Gazing over what I've written, it occurs to me that I haven't quantified what makes Crysis superior to most other shooters. It isn't any one thing, but nor can I pull a fast one and say the whole is greater than the sum of its parts. No, I think it's that the game actually exploits its technology to do things we haven't seen before. One incident that sticks in my mind was when I was hiding from another helicopter, having recently reached the top of a guard tower. I was about to retaliate with a rocket launcher, but suddenly I heard the chopper's own rockets firing, and before I knew it the tower had collapsed under my feet and killed me.
What strikes me is that as simple as it sounds, that scenario would be unlikely to have happened in another FPS game. Most titles still don't have destructible buildings, while all but the toughest can be blown apart because of Crysis' physics engine. More importantly, without the expansive terrain in the game there's no way I could've been chased by a helicopter, and both that and the invisibility effects meant I had a decent chance of hiding, if only temporarily. My crumpled corpse was a natural outgrowth of the way the game operates.

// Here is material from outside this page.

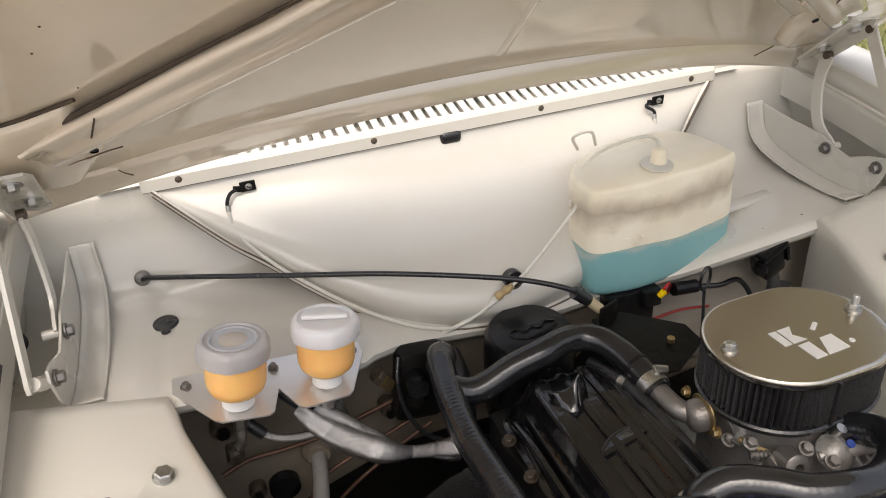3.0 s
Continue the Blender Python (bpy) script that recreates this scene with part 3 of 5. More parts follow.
def hinge(s):
    """Bonnet hinge: a pressed bracket on the tray, a straight and a curved arm, a leaf on the bonnet."""
    e = thing("scissor_hinge", "cream-painted bonnet hinge with two arms bolted to a pressed bracket", "hinge", "bonnet hinges", at=(s * 0.55, 0.25, 0.86))
    X = lambda a: s * a
    # bracket: an upright plate with a turned flange
    bm = bmesh.new()
    plate = [(0.207, 0.866), (0.192, 0.895), (0.184, 0.922), (0.190, 0.934), (0.215, 0.929), (0.25, 0.915), (0.28, 0.921), (0.306, 0.932), (0.37, 0.937), (0.455, 0.948),
             (0.450, 0.93), (0.438, 0.898), (0.40, 0.872), (0.35, 0.861), (0.295, 0.852), (0.245, 0.852)]
    rows = [[bm.verts.new((X(0.553), y, z)) for y, z in plate], [bm.verts.new((X(0.556), y, z)) for y, z in plate]]
    bm.faces.new(rows[0])
    bm.faces.new(rows[1][::-1])
    for k in range(len(plate)):
        q = (k + 1) % len(plate)
        bm.faces.new((rows[0][k], rows[0][q], rows[1][q], rows[1][k]))
    part("bracket_web", bm, PAINT, e)

    def flange(u, v):
        y, z = interp([(0, 0.215, 0.864), (0.2, 0.25, 0.860), (0.4, 0.30, 0.862), (0.55, 0.35, 0.868), (0.68, 0.395, 0.878), (0.76, 0.420, 0.890), (0.83, 0.434, 0.906), (0.92, 0.441, 0.928), (1, 0.447, 0.948)], u)
        lip = interp([(0, 0.003), (0.12, 0.001), (0.25, 0.0), (0.85, 0.0), (1, 0.003)], v)[0]
        return X(0.5535 - interp([(0, 0.034), (0.5, 0.036), (1, 0.033)], u)[0] * v), y - 0.004 - lip * 0.7, z + 0.002 + lip * 0.4
    thicken(part("bracket_flange", sheet(32, 16, flange), PAINT, e), 0.0025)
    for y, z in ((0.200, 0.917), (0.293, 0.915)):
        b = hex_head(0.0068, 0.007, (X(0.552), y, z), (-s, 0, 0), washer=0.0095)
        part("pivot_bolt", b, DULL, e, "dull plated pivot bolt")
        part("bush", lathe([(0, 0), (0.006, 0), (0.006, 0.020), (0, 0.020)], (X(0.556), y, z), (s, 0, 0), 20), PAINT, e)
    part("link", tube([(X(0.560), 0.200, 0.917), (X(0.562), 0.188, 0.921), (X(0.566), 0.176, 0.931)], 0.0075, 10, 3), PAINT, e)
    # straight arm
    a, b = Vector((X(0.570), 0.176, 0.931)), Vector((X(0.567), 0.272, 1.100))
    d = (b - a).normalized()
    w = d.cross(Vector((1, 0, 0))).normalized() * 0.009
    bm = bmesh.new()
    vs = [[bm.verts.new(p + Vector((dx, 0, 0)) + o) for p, o in ((a - d * 0.009, w * 0.6), (a - d * 0.009, -w * 0.6), (a, -w), (b, -w), (b + d * 0.009, -w * 0.6), (b + d * 0.009, w * 0.6), (b, w), (a, w))] for dx in (-0.0022, 0.0022)]
    bm.faces.new(vs[0])
    bm.faces.new(vs[1][::-1])
    for k in range(8):
        bm.faces.new((vs[0][k], vs[0][(k + 1) % 8], vs[1][(k + 1) % 8], vs[1][k]))
    part("straight_arm", bm, PAINT, e)
    # curved arm
    pts = spline([(X(0.560), 0.293, 0.915), (X(0.560), 0.324, 0.945), (X(0.560), 0.336, 0.985), (X(0.559), 0.336, 1.02), (X(0.558), 0.328, 1.052)], 6)
    bm = bmesh.new()
    rows = []
    for i, p in enumerate(pts):
        t = (pts[min(i + 1, len(pts) - 1)] - pts[max(i - 1, 0)]).normalized()
        nrm = t.cross(Vector((1, 0, 0))).normalized() * (0.0095 if 2 < i < len(pts) - 3 else 0.011)
        rows.append([bm.verts.new(p + q) for q in (nrm + Vector((0.002, 0, 0)), nrm - Vector((0.002, 0, 0)), -nrm - Vector((0.002, 0, 0)), -nrm + Vector((0.002, 0, 0)))])
    for p, q in zip(rows, rows[1:]):
        for k in range(4):
            bm.faces.new((p[k], p[(k + 1) % 4], q[(k + 1) % 4], q[k]))
    bm.faces.new(rows[0])
    bm.faces.new(rows[-1][::-1])
    part("curved_arm", bm, PAINT, e)
    # leaf under the bonnet
    bm = bmesh.new()
    out = [(0.562, 0.130), (0.524, 0.130), (0.518, 0.120), (0.532, 0.004), (0.550, -0.003), (0.562, 0.012)]
    for w0 in (-0.009, -0.0125):
        bm.faces.new([bm.verts.new(on_bonnet(X(x), v, w0)) for x, v in out])
    bm.verts.ensure_lookup_table()
    for k in range(6):
        bm.faces.new([bm.verts[i] for i in (k, (k + 1) % 6, 6 + (k + 1) % 6, 6 + k)])
    part("leaf", bm, PAINT, e)
    web = [(0.562, 0.128, -0.010), (0.562, 0.005, -0.010), (0.562, 0.012, -0.028), (0.562, 0.104, -0.028)]
    bm = bmesh.new()
    for dx in (0, 0.003):
        bm.faces.new([bm.verts.new(on_bonnet(X(x + dx), v, w0)) for x, v, w0 in web])
    bm.verts.ensure_lookup_table()
    for k in range(4):
        bm.faces.new([bm.verts[i] for i in (k, (k + 1) % 4, 4 + (k + 1) % 4, 4 + k)])
    part("leaf_web", bm, PAINT, e)
    for x, v in ((0.541, 0.108), (0.541, 0.046)):
        p = on_bonnet(X(x), v, -0.0125)
        part("leaf_bolt", hex_head(0.0065, 0.006, p, -OUT, washer=0.010), STEEL, e)
    for p in (b, Vector((X(0.558), 0.328, 1.052))):
        part("rivet", lathe([(0, -0.006), (0.006, -0.005), (0.006, 0.005), (0, 0.006)], p, (1, 0, 0), 14), RUSTY, e)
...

There was a time in PC gaming when A-list titles regularly pushed the limits of what computers were capable of. This might've been a necessity, but it forced developers to deliver new experiences. Crysis harkens back to that mindset, reminding me of why I became addicted to PC gaming in the first place.
It stands to reason then that if you like shooters, and your system can handle it, Crysis is one of the must-have PC games on shelves at the moment, alongside the likes of BioShock and The Orange Box. People may be drawn to the admittedly cheaper platform consoles provide, but Crysis is something that will never appear on the Wii or Xbox 360. Conrtrary to speculation, the PC isn't dead yet, even if an individual one might die on you.